La fourchette de 1,2 à 2,2 milliards d'euros d'engagements latents, fondée sur l'hypothèse conventionnelle selon laquelle 100 % de la population éligible accéderait au dispositif, est liée à l'incertitude concernant le taux effectif de non-recours. S'agissant de la CMU-C, on estime le taux de non-recours entre 28 % et 40 % des bénéficiaires éligibles. Pour l'ACS, ce taux de non-recours serait compris entre 59 % et 72 %. Si on prend la borne basse, on est à 1,2 milliard d'euros d'engagements latents ; si on prend la borne haute de ces deux estimations, on est à 2,2 milliards d'engagements latents. L'analyse plus fine du taux de non-recours est donc une question centrale pour améliorer les précisions financières. C'est d'ailleurs l'une de nos recommandations.
S'agissant des ressources des demandeurs prises en compte pour déterminer l'éligibilité à la CMU-C ou à l'ACS, nous constatons que l'exclusion d'une partie des ressources par rapport à celles entrant dans le revenu disponible des ménages fait que la référence au seuil de pauvreté pour apprécier le niveau relatif des plafonds de ressources de la CMU-C et de l'ACS - comme cela a été le cas pour calibrer à 7 % la revalorisation des plafonds en termes réels en juillet 2013 - n'est en fait pas pleinement justifiée, les quotités de ressources prises en compte n'étant pas les mêmes. Caler l'objectif de population prise en charge sur le seuil de pauvreté monétaire, toutes choses égales par ailleurs, devrait amener à élargir la base de ressources.
Dans notre esprit, ce n'est pas la solution qui paraît la plus directement envisageable. Améliorer la soutenabilité du dispositif consiste d'abord à s'assurer de l'attribution à bon droit de la CMU-C et de l'ACS, aux personnes qui en remplissent les conditions. C'est ce que nous avions déjà dit en 2006 : les contrôles des ressources doivent être intensifiés. Nous avons constaté qu'entre 2006, date de notre dernière enquête sur la CMU-C et l'ACS, et fin 2014, il n'y a pas eu d'action de grande envergure.

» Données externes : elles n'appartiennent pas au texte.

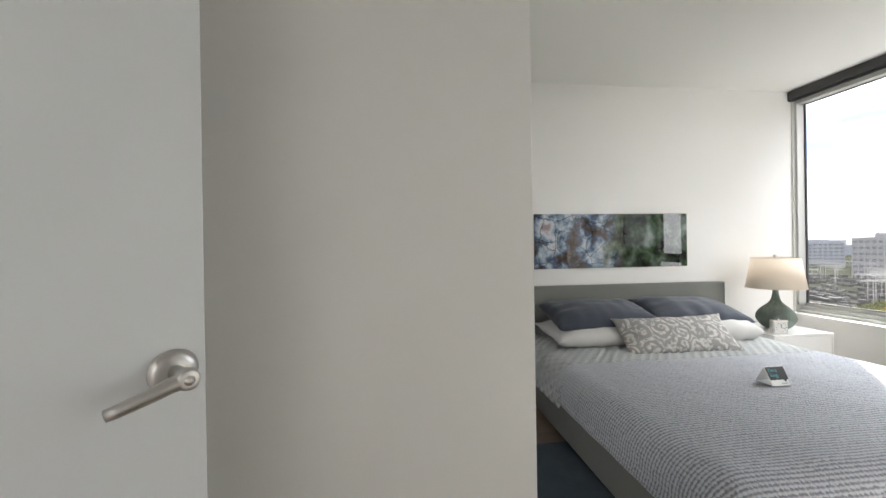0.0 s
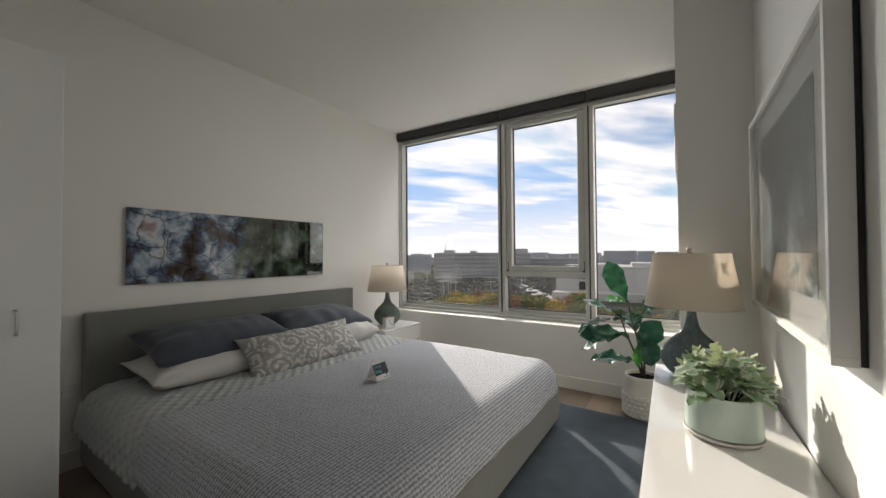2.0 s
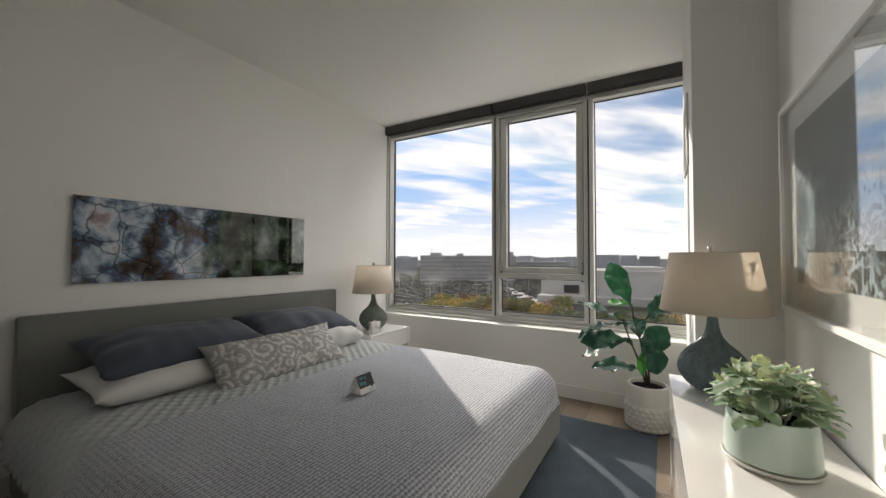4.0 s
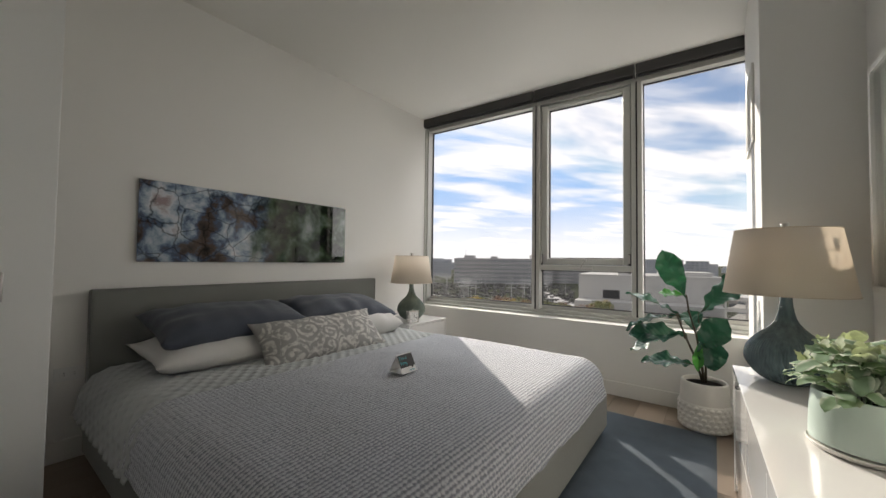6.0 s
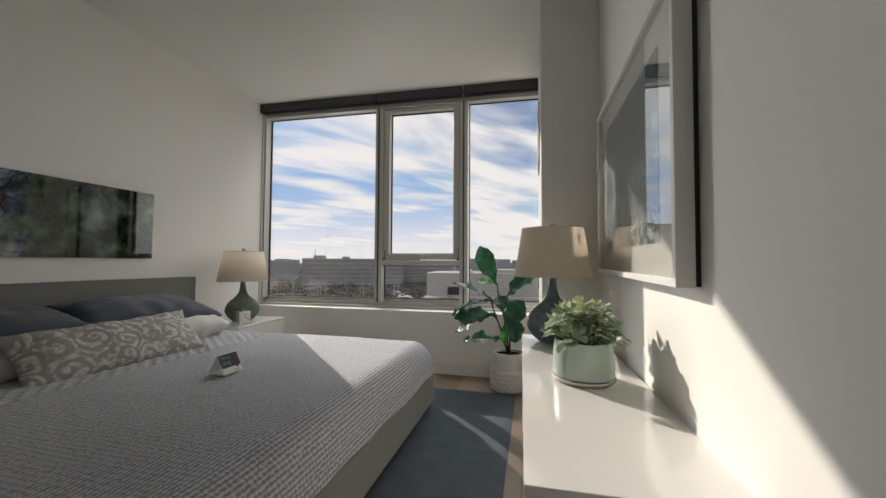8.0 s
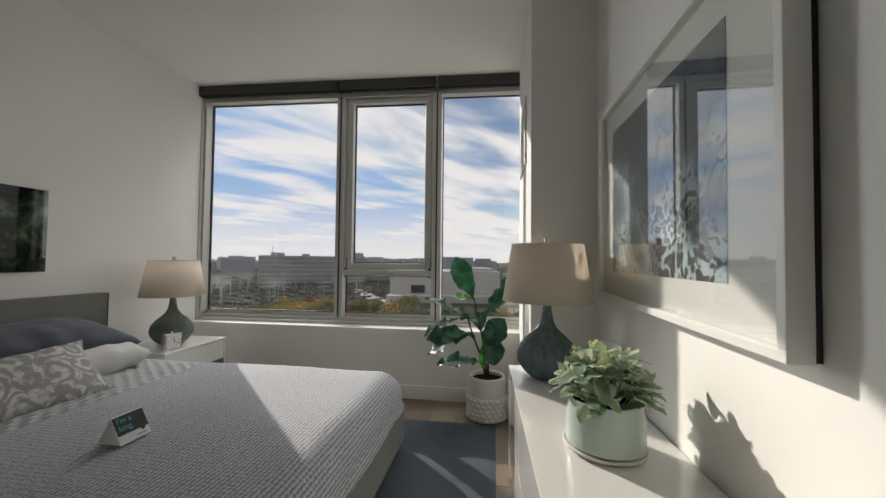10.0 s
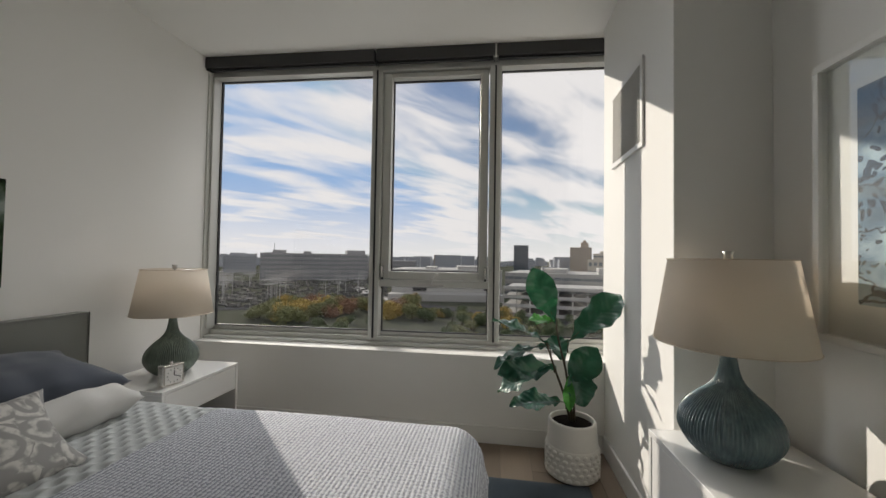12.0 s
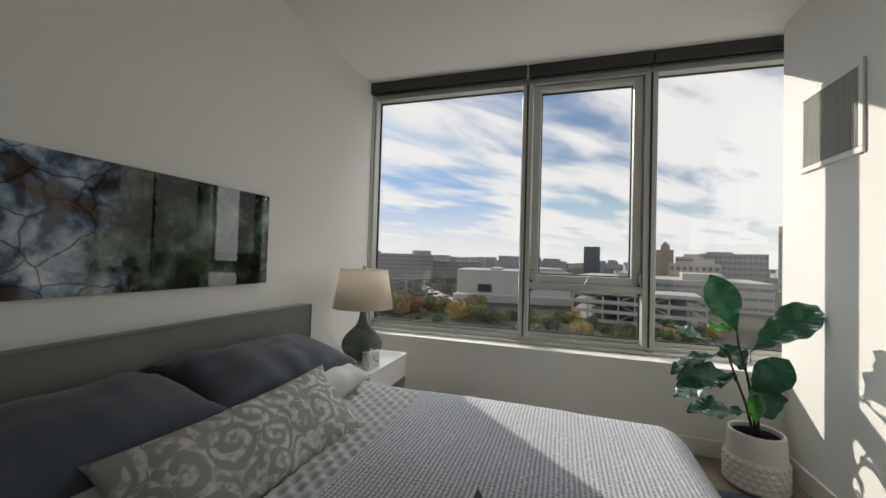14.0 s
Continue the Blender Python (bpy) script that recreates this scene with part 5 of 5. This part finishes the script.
road(12, 205, -30, 150, 10, ASPHALT, "grey asphalt road by the parking deck")
road(22, 330, 14, 190, 12, CONCRETE, "pale concrete ramp road climbing past the yard")


# ---- autumn trees
def crown_mesh(seed, mat, r=4.0):
    q = random.Random(seed)
    verts, faces = [], []
    lobes = [(Vector((q.uniform(-1, 1), q.uniform(-1, 1), q.uniform(-0.5, 0.8))) * r * 0.6, q.uniform(0.4, 0.7) * r) for _ in range(8)]
    for _ in range(900):
        c, lr = lobes[q.randrange(8)]
        n = Vector((q.gauss(0, 1), q.gauss(0, 1), q.gauss(0, 1))).normalized()
        p = c + n * lr * q.uniform(0.75, 1.08)
        u = Vector((q.gauss(0, 1), q.gauss(0, 1), q.gauss(0, 1))).normalized() * q.uniform(0.25, 0.5)
        w = n.cross(u).normalized() * q.uniform(0.2, 0.4)
        i = len(verts)
        verts += [p - u, p + w, p + u, p - w + n * 0.2]
        faces.append((i, i + 1, i + 2, i + 3))
    me = bpy.data.meshes.new("crown")
    me.from_pydata(verts, [], faces)
    me.materials.append(mat)
    return me


crowns = [crown_mesh(31 + k, AUTUMN[k % 4]) for k in range(8)]
trunk = mesh_from(tube([(0, 0, 0), (0.1, 0.05, 2.0), (0.0, 0.15, 4.5)], 0.35, 0.18, 7), "trunk", STEM)


def tree(a, d, kind, size):
    nm = ("golden autumn tree", "rust-red autumn tree", "olive-green autumn tree", "dark green tree")[kind % 4]
    t = thing("tree", nm + " by the road outside", "tree", polar(a, d, GZ), rs.uniform(0, 360), "roadside trees")
    o = new("trunk", trunk); o.parent = t
    c = new("crown", crowns[kind]); c.parent = t
    c.location = (0, 0, 2.7 * size); c.scale = (size, size, size * rs.uniform(0.8, 1.0))


for k in range(44):
    a = rs.uniform(12, 36)
    kind = rs.choice((0, 0, 4, 1, 2, 2, 6)) if a < 30 else rs.choice((2, 4, 6))
    tree(a, rs.uniform(150, 205), kind, rs.uniform(0.75, 1.3))
for k in range(34):
    tree(rs.uniform(-20, 13), rs.uniform(140, 166), rs.choice((2, 3, 7, 6, 3, 4)), rs.uniform(0.5, 0.9))

# low scrub below the trees
for k in range(30):
    tree(rs.uniform(-18, 36), rs.uniform(118, 148), rs.choice((2, 3, 7, 6, 3)), rs.uniform(0.45, 0.75))

# ---------------------------------------------------------------- floor boards
BW, BL = 0.182, 1.22
plank_long = mesh_from(box(0.0008, BL - 0.0008, 0.0006, BW - 0.0006, -0.004, 0.0, 0.0012, 1), "plank", PLANK)
row = 0
y = 0.10
while y < YN - 0.02:
    off = (row * 0.437) % BL
    x = 0.60 - off
    while x < XW:
        x0, x1, y1 = max(x, 0.60), min(x + BL, XW), min(y + BW, YN)
        if x1 - x0 > 0.02:
            if x0 == x and x1 == x + BL and y1 == y + BW:
                o = new("plank", plank_long); o.location = (x, y, 0)
            else:
                o = new("plank", mesh_from(box(0.0008, x1 - x0 - 0.0008, 0.0006, y1 - y - 0.0006, -0.004, 0.0, 0.0012, 1), "plank", PLANK)); o.location = (x0, y, 0)
            o.parent = floor
        x += BL
    y += BW
    row += 1
part("entry_boards", box(-3.6, 0.599, -2.4, 1.36, -0.004, 0.0), PLANK, floor)
part("entry_boards", box(0.60, 1.0, -0.75, 0.0995, -0.004, 0.0), PLANK, floor)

En second lieu, nous insistons sur la question du niveau de consommation des soins. En 2006 et 2011, nous avions déjà recommandé de « purger » cette question. L'apparente surconsommation de soins des bénéficiaires de la CMU-C, qui serait de 30 % supérieure à celle de l'assuré moyen, est-elle uniquement due à un état de santé plus dégradé et à un phénomène de rattrapage dans l'accès aux soins ? Si tel est le cas, il ne s'agirait pas d'une surconsommation, mais d'un phénomène de rattrapage, qui n'aurait pas dû se produire dans le cadre d'une protection sociale solidaire permettant l'accès de tous aux soins. Le dispositif lui-même, du fait de sa gratuité, entretient-il une forme de surconsommation ? C'est une question centrale au regard de deux points. Tout d'abord, en matière de gestion du risque, faut-il ou non accorder une attention particulière au recours aux soins de ces personnes ? Pour l'instant, il n'y a pas de gestion du risque très spécifique sur cette partie de la population. Peut-être n'y en a-t-il pas besoin mais encore faut-il le démontrer.
Ensuite, la question de la légitimité de ces dispositifs nous paraît au moins aussi importante que celle de leur soutenabilité financière. Ce sont des dispositifs exceptionnels, qui se traduisent par des engagements financiers massifs et qui constituent une sorte de bouclier sanitaire, qui protège du mieux possible du désengagement rampant de l'assurance maladie qui a pu se produire à une certaine période.
Ce sont des dispositions plus protectrices que celles qui s'appliquent au reste de la population. Ceci était traditionnellement vrai pour la CMU-C ; c'est aujourd'hui vrai pour l'ACS telle qu'elle sera redéfinie à partir du 1er juillet 2015. Il faut une transparence « de diamant » pour asseoir la légitimité de ces dispositifs, dans la mesure où la taxe de solidarité additionnelle (TSA) les finançant est payée par tous les autres assurés sociaux disposant d'une couverture maladie complémentaire.